In future work it would be beneficial to further explore SELF’s performance in increasingly sophisticated Smart Electricity Markets. Key features to explore include advanced tariff structures, renewable energy sources, and storage devices such as electric vehicles. A question of great practical import is whether the performance of the learner we present here, possibly extended with more advanced RL techniques, will translate to these more complex environments as well. Customers, for example, may eventually adopt electronic agents of their own. In fact, this is commonly thought to be a prerequisite for the success of more complicated tariff models. Our preliminary analysis in Sect. 5.5 gives reason to believe that the use of such agents might actually benefit broker agents if they act closer to perfect rationality. How broker agents cope with strategic departures from perfect rationality is, however, unclear.

Our noise injection experiments entail the question whether the extensive work on overfitting that the Machine Learning community has done can be connected to questions about market stability that are under study in the Finance field. Smart Market designs could, for example, be drastically improved if artificially introduced noise (e.g., trading delays) could indeed be proven to be generally beneficial in the presence of autonomous trading strategies. To our knowledge, this connection has not been studied previously.

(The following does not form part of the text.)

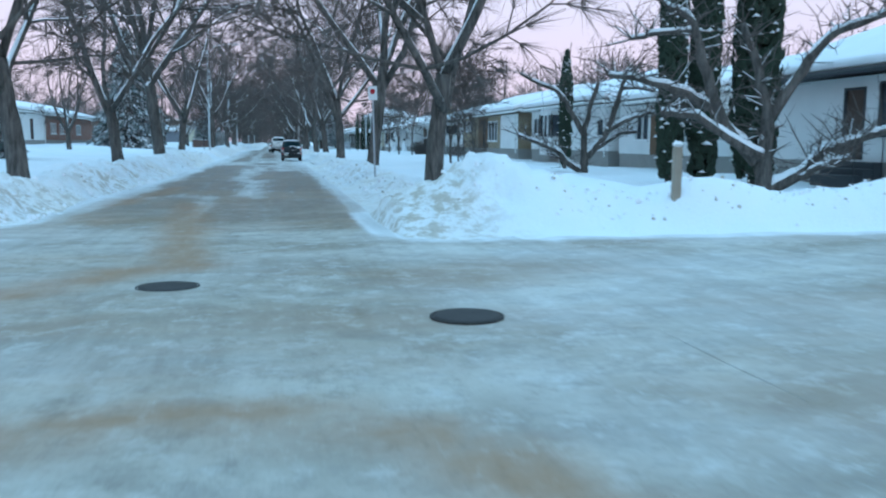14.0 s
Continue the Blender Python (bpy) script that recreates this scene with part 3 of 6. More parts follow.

Another related, and possibly complementary, objective is to derive policies that are comprehensible for human decision-makers. Comprehensible policies serve as a further safeguard against overfitting. But they also increase the trust of human decision-makers in autonomous trading strategies, an important precondition to the adoption of Machine Learning techniques in the safety-conscious Smart Grid domain.

We believe that our proposed strategies offer important benchmarks for future work and that this work offers a meaningful contribution to our understanding of key design decisions for broker agents to operate effectively in the Smart Grid.